Systematic comparison of the structure of homoleptic tetradentate N2O2-type Schiff base complexes of tetravalent f-elements (M(iv) = Ce, Th, U, Np, and Pu) in solid state and in solution†
Abstract
A series of tetradentate N2O2-type Schiff base complexes with tetravalent 4f- and 5f-block metals, [M(salpn)2] (H2salpn = N,N′-disalicylidene-1,3-diaminopropane; M = Ce, Th, U, Np, and Pu), were prepared to systematically investigate their solid state structure, and their complexation behaviour in solution with the goal to investigate the subtle differences between 4f- and 5f-elements.

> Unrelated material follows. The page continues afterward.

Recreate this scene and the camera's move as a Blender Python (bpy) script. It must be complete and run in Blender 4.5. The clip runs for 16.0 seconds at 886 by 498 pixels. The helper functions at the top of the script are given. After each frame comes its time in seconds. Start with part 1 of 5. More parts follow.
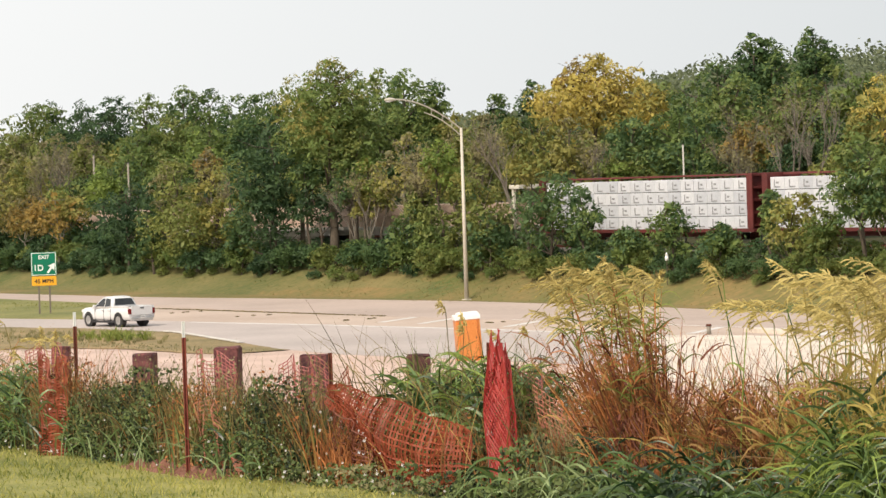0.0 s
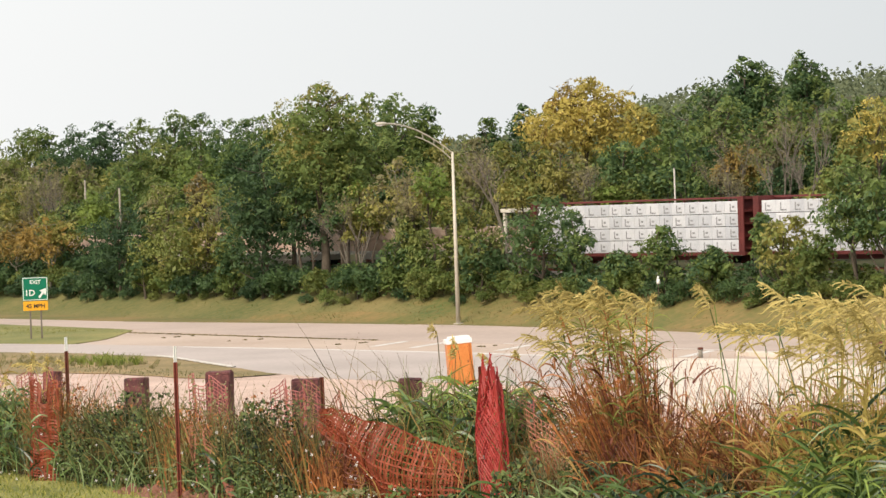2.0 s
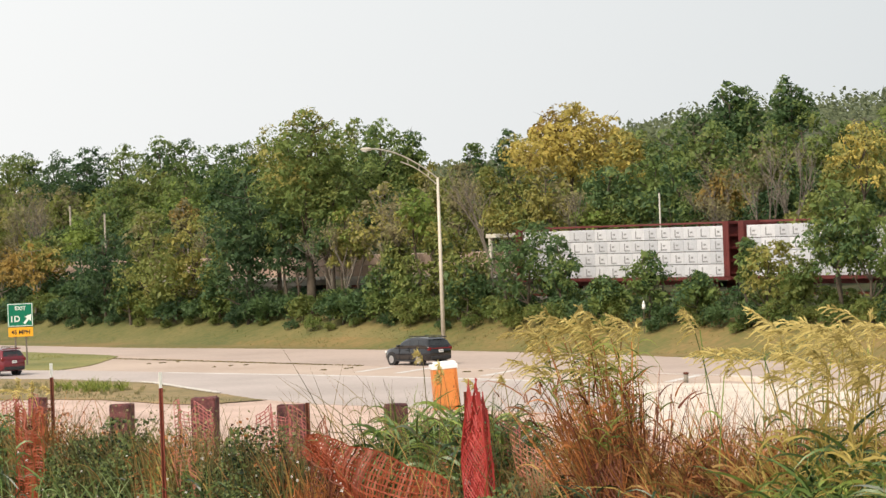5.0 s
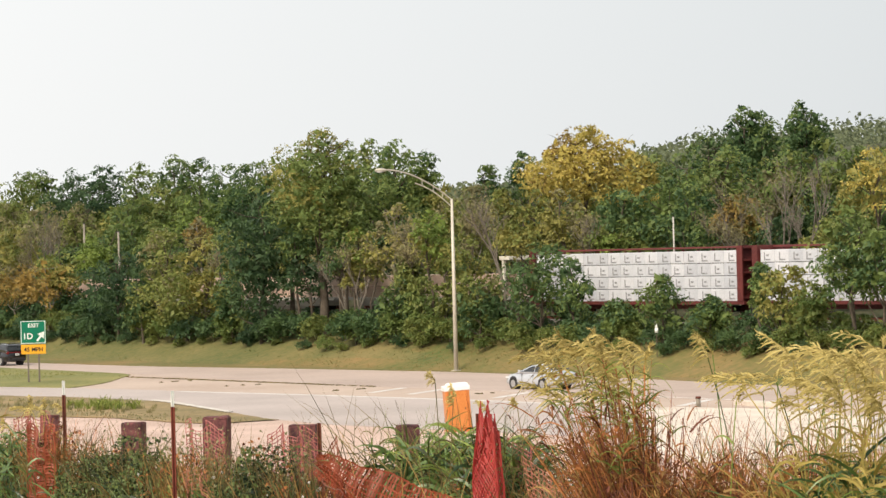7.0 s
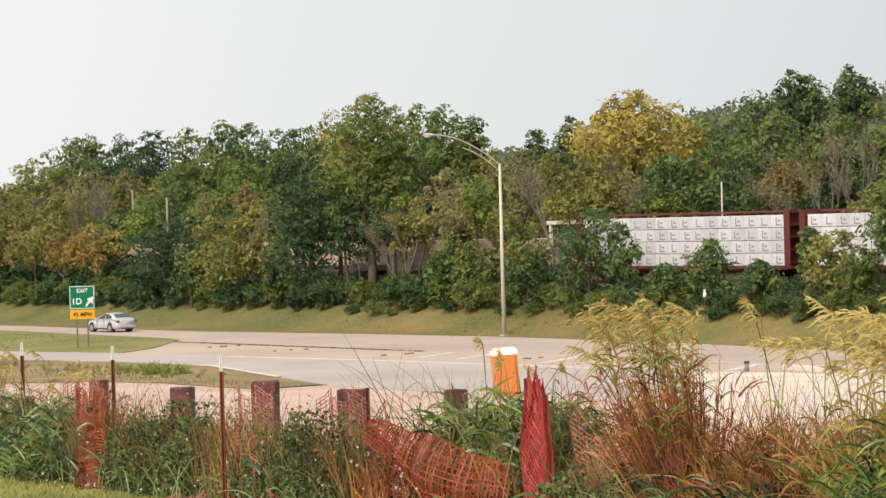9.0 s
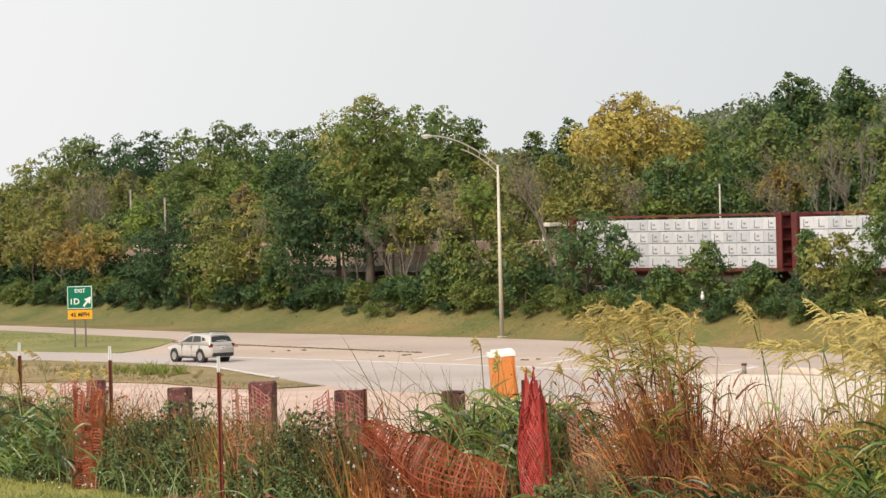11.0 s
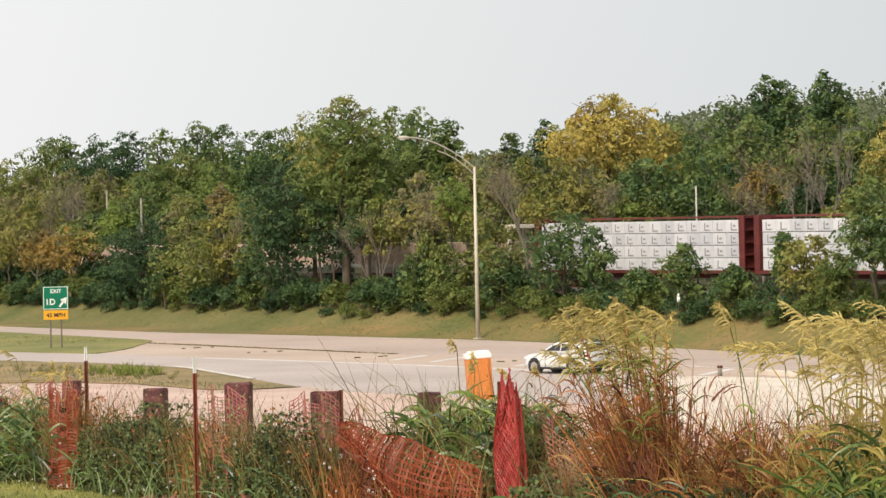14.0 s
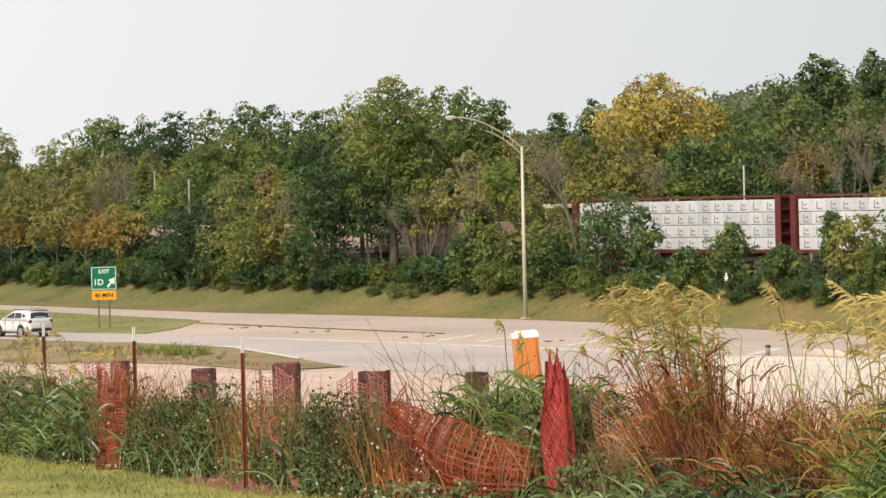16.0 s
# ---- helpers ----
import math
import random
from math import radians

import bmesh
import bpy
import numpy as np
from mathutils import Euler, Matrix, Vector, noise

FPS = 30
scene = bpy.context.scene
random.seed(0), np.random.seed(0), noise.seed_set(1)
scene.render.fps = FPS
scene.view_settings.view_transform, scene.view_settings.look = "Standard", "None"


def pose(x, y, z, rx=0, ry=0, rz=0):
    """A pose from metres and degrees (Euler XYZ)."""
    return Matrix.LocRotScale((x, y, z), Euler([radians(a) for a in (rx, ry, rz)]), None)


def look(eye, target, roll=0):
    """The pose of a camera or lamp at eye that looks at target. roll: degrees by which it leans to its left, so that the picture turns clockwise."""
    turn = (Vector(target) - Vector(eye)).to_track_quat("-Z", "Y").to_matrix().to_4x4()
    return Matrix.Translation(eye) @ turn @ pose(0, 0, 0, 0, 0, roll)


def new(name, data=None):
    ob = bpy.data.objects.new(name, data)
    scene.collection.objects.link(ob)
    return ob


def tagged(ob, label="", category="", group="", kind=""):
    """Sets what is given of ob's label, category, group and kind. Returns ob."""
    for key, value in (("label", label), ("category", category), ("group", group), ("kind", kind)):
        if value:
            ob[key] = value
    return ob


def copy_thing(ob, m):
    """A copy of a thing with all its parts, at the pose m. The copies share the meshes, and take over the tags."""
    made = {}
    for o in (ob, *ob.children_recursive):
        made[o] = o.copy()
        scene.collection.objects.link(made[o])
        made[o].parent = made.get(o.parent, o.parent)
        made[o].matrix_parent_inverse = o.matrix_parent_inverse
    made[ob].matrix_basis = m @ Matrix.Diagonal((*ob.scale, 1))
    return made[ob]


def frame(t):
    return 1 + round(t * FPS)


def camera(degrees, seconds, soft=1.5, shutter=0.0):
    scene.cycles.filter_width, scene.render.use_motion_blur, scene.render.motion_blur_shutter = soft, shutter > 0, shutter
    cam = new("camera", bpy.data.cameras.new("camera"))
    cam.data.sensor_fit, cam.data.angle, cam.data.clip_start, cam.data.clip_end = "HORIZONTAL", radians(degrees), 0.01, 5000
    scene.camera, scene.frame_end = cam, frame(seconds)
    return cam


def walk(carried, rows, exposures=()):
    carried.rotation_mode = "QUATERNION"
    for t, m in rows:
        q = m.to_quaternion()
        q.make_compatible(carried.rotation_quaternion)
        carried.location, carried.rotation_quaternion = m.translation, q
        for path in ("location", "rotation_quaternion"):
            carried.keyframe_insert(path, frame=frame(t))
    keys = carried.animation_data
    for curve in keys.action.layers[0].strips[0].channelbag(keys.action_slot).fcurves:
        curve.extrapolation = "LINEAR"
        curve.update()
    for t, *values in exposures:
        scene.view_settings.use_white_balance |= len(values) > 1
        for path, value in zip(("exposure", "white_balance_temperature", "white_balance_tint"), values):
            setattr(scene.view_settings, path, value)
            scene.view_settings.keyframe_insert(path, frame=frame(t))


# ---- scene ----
cam = camera(15.93, 16.0, soft=1.5)
EYE = (0.0, 0.0, 8.2)
# seconds, yaw, pitch, roll of a hand-held camera that stays on one spot
TURNS = [
    (0.0, 0.0, -1.2787, 1.9), (0.5, -0.1291, -1.2011, 1.883), (1.0, -0.1484, -1.1752, 1.973),
    (1.5, -0.252, -1.0961, 2.168), (2.0, -0.1561, -0.8504, 2.031), (2.5, -0.2374, -0.6513, 1.941),
    (3.0, -0.2915, -0.6427, 2.035), (3.2, -0.403, -0.5318, 2.191), (5.5, -0.4275, -0.3124, 2.128),
    (6.0, -0.5065, -0.1061, 2.118), (6.5, -0.3096, -0.1878, 1.649), (7.0, -0.1763, -0.0041, 1.553),
    (7.5, -0.1043, -0.0036, 1.508), (8.0, 0.6902, -0.7519, 1.722), (8.5, 0.6341, -0.6261, 1.863),
    (9.0, 0.6924, -0.6162, 1.622), (9.2, 0.7027, -0.548, 1.505), (11.3, 0.6556, -0.5966, 1.438),
    (11.5, 0.6686, -0.5391, 1.472), (12.0, 0.6143, -0.4975, 1.359), (12.5, 0.7628, -0.5265, 1.393),
    (13.0, 0.8246, -0.663, 1.442), (13.5, 0.3783, -0.7631, 1.277), (14.0, 0.2301, -0.5769, 1.265),
    (14.5, 0.9708, -0.5623, 1.25), (15.0, 1.3959, -0.6599, 1.61), (15.5, 1.3549, -0.7913, 1.583),
    (16.0, 1.0875, -0.9231, 1.364),
]
walk(cam, [(t, pose(*EYE, 90 + pitch, roll, yaw)) for t, yaw, pitch, roll in TURNS], exposures=[(0.0, 0.03), (7.3, 0.03), (8.2, -0.05), (16.0, -0.07)])

# ---- light: a bright overcast sky with a weak, wide sun ----
world = bpy.data.worlds.new("overcast")
scene.world = world
world.use_nodes = True
wn, wl = world.node_tree.nodes, world.node_tree.links
wn.clear()
sky = wn.new("ShaderNodeTexSky")
sky.sky_type, sky.sun_disc = "NISHITA", False
sky.sun_elevation, sky.sun_rotation = radians(42), radians(212)
sky.dust_density, sky.air_density = 4.0, 1.0
cloud = wn.new("ShaderNodeMapRange")
cloud.inputs["From Min"].default_value, cloud.inputs["From Max"].default_value = 0.35, -0.22
where, split = wn.new("ShaderNodeTexCoord"), wn.new("ShaderNodeSeparateXYZ")
veil = wn.new("ShaderNodeMix")
veil.data_type = "RGBA"
veil.inputs["A"].default_value, veil.inputs["B"].default_value = (0.60, 0.64, 0.66, 1), (0.99, 0.99, 0.98, 1)
dim = wn.new("ShaderNodeVectorMath")
dim.operation = "SCALE"
dim.inputs["Scale"].default_value = 0.10
thin = wn.new("ShaderNodeMix")
thin.data_type = "RGBA"
thin.inputs["Factor"].default_value = 0.92
back = wn.new("ShaderNodeBackground")
back.inputs["Strength"].default_value = 1.05
wout = wn.new("ShaderNodeOutputWorld")
wl.new(sky.outputs["Color"], dim.inputs[0])
wl.new(where.outputs["Generated"], split.inputs["Vector"])
wl.new(split.outputs["X"], cloud.inputs["Value"])
wl.new(cloud.outputs["Result"], veil.inputs["Factor"])
wl.new(dim.outputs["Vector"], thin.inputs["A"])
wl.new(veil.outputs["Result"], thin.inputs["B"])
wl.new(thin.outputs["Result"], back.inputs["Color"])
wl.new(back.outputs["Background"], wout.inputs["Surface"])
sun = new("sun", bpy.data.lights.new("sun", "SUN"))
sun.data.energy, sun.data.angle, sun.data.color = 4.0, radians(20), (1.0, 0.877, 0.715)
sun.matrix_world = look((-60, -95, 100), (0, 0, 0))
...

X-ray diffraction revealed that all investigated metal cations form [M(salpn)2] complexes. All the complexes show the same ligand arrangement with meridional conformation, amongst which only Ce(IV) exhibits unique behaviour upon crystallisation. [Ce(salpn)2] crystallises in two less symmetric systems (P or P21/n), whilst all the other [M(salpn)2] crystallise in a more symmetric orthorhombic system (Pban). Quantum chemical calculations suggest that the observed structural peculiarity of Ce(IV) stems from the geometrical flexibility due to the more “ionic” nature of bonds to the 4f element. 1H NMR measurements revealed that [M(salpn)2] forms two different species in solution with and without an additional solvent molecule, where the relative distribution of the two species depends mainly on the ionic radius of the metal centre. Again, Ce(IV) behaves differently from the tetravalent actinides with a higher ratio of the solvent-molecule-coordinated species than the ratio expected from its ionic radius. Hence, this study is successful in observing subtle differences between 4f- (i.e. Ce) and 5f-elements (actinides; Th, U, Np, and Pu) both in the solid state and in solution on an analytically distinguishable level, and in relating the observed subtle differences to their electronic structure.